Arte de Lucien Freud
Escrevi sobre o padre Nejar e recebi inúmeras confidências dos leitores.
Agora, sim, acho que o conheço bem. Conhecemos uma biografia quando desfrutamos de informações suficientes para mentir a seu respeito.
Já poderia, portanto, mentir sobre Alberto Nejar, meu tio-avô, mas desejo expor uma verdade.
A verdade sempre me seduziu mais do que a mentira. A mentira impressiona, a verdade emociona.
Alberto Nejar era monsenhor da Igreja São Geraldo.
Passou a vida esperando ser bispo, pois estava a um passo da recompensa profissional. Tratava-se da próxima escala; natural, previsível. Assim como depois de um capitão vem a estrela de major, assim como depois de um capitão-tenente vem a cruz bordada de capitão de corveta.
Alberto aguardava assumir o ruivo do solidéu, o rubro da batina. Ansiava pelo reconhecimento do trabalho comunitário, da evangelização dos jovens pelo esporte, das campanhas de agasalho e acampamentos no Interior.
O que me entristece é que ele, tão certo da promoção, tão convicto da transição, comprou meias vermelhas de bispo jurando que seria chamado. E não foi. Nunca foi.
Ele dormia com meias vermelhas de bispo para atrair sorte, talvez para convencer o destino a entregar a carta do Vaticano no dia seguinte. E não veio. Nunca veio.
É um desconforto projetar o quanto ele sofreu em silêncio. O quanto padeceu em segredo para não ser tachado de ambicioso.
Mas alguém incutiu a esperança nele, Alberto não concluiu sozinho que seria bispo. Tudo deve ter partido de uma insinuação, de uma fofoca. Alguém influente torturou Alberto com sua própria fé. Criou uma falsa expectativa para retirar o resto pouco a pouco, para deserdá-lo do sentimento de justiça e retribuição que tinha pela vida.

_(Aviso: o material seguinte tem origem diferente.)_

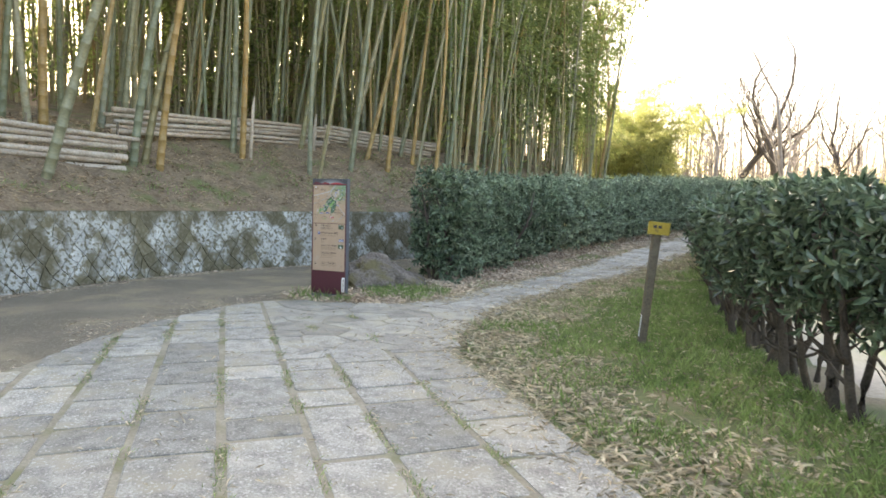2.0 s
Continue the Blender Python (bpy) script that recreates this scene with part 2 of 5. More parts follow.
def map_print():
    """The map's printed ground: tan, turning green towards one corner."""
    m = material("map_tan_face", (0.41, 0.28, 0.19), (0.445, 0.31, 0.215), (0.44, 0.325, 0.235), scale=9, fine=30, rough=0.3, bump=0, patch=7, patch_at=0.58)
    n, l = m.node_tree.nodes, m.node_tree.links
    mp = n.new("ShaderNodeMapping")
    mp.inputs["Location"].default_value, mp.inputs["Scale"].default_value = (-0.86, 0, -6.2), (3.5, 3.5, 3.8)
    l.new(n.new("ShaderNodeTexCoord").outputs["Object"], mp.inputs["Vector"])
    g = n.new("ShaderNodeTexGradient")
    g.gradient_type = "SPHERICAL"
    l.new(mp.outputs[0], g.inputs[0])
    x = n.new("ShaderNodeMix")
    x.data_type = "RGBA"
    b = n["Principled BSDF"]
    l.new(b.inputs["Base Color"].links[0].from_socket, x.inputs["A"])
    x.inputs["B"].default_value = (0.12, 0.27, 0.13, 1)
    l.new(g.outputs["Fac"], x.inputs["Factor"])
    l.new(x.outputs["Result"], b.inputs["Base Color"])
    return m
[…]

O exemplo de meu tio renova meu cuidado na hora de conversar: não temos o direito de maltratar a esperança do outro.
Se não ama seu namorado ou sua namorada, deixe ir, não fique prendendo por comodidade e vaidade. Se um convite desagradou, diga de cara, não torture com desculpas. Se está interessado em promover um funcionário, faça logo, não fique adiando ou explorando a expectativa para que o sujeito trabalhe mais. Se pretende oferecer um presente, dê rápido, sem suspense, não realize chantagem.
Há a necessidade de ser direto e evitar insinuações que provoquem mal-entendidos. Não procure o benefício da dúvida, e sim a lealdade da palavra.
Falar a verdade o quanto antes, para que a pessoa possa adaptar-se com a perda, criar um novo sonho e mudar a cor das meias.
Publicado no jornal Zero Hora
Coluna semanal, p. 2, 28/02/2012
Porto Alegre (RS), Edição N° 16993
6 comentários:
Ótima lição.
Obrigada.
Lição aprendida mestre CArpinejar!
Sejamos mais cuidadosos simsim.
excelente texto!
Muito impressionante o seu texto F. Carpinejar. Eu assisti uma palestra sua em Curitiba, no Sesc, sobre internet e literatura, em 2009. Muito interessante também. Eu tenho um blog, é o jeito que encontrei para publicar meus textos. Se quiser olhar, abaixo segue o link.
http://www.thiagodamiao.blogspot.com/
Está ai o que venho buscando cada vez mais para minha fala, para minha escrita. A virtude da verdade, envolve muita clareza, talvez.
Obrigada, por mais um texto excelente.
Sou uma (pequena) grande admiradora de Cecília, e concordo com tudo que disseste na apresentação do Cecília de Bolso. Incrível.
E quanta gente nós vemos usando as "meias vermelhas" da falsa esperança todos os dias.. iludidas? Sim creio que sim.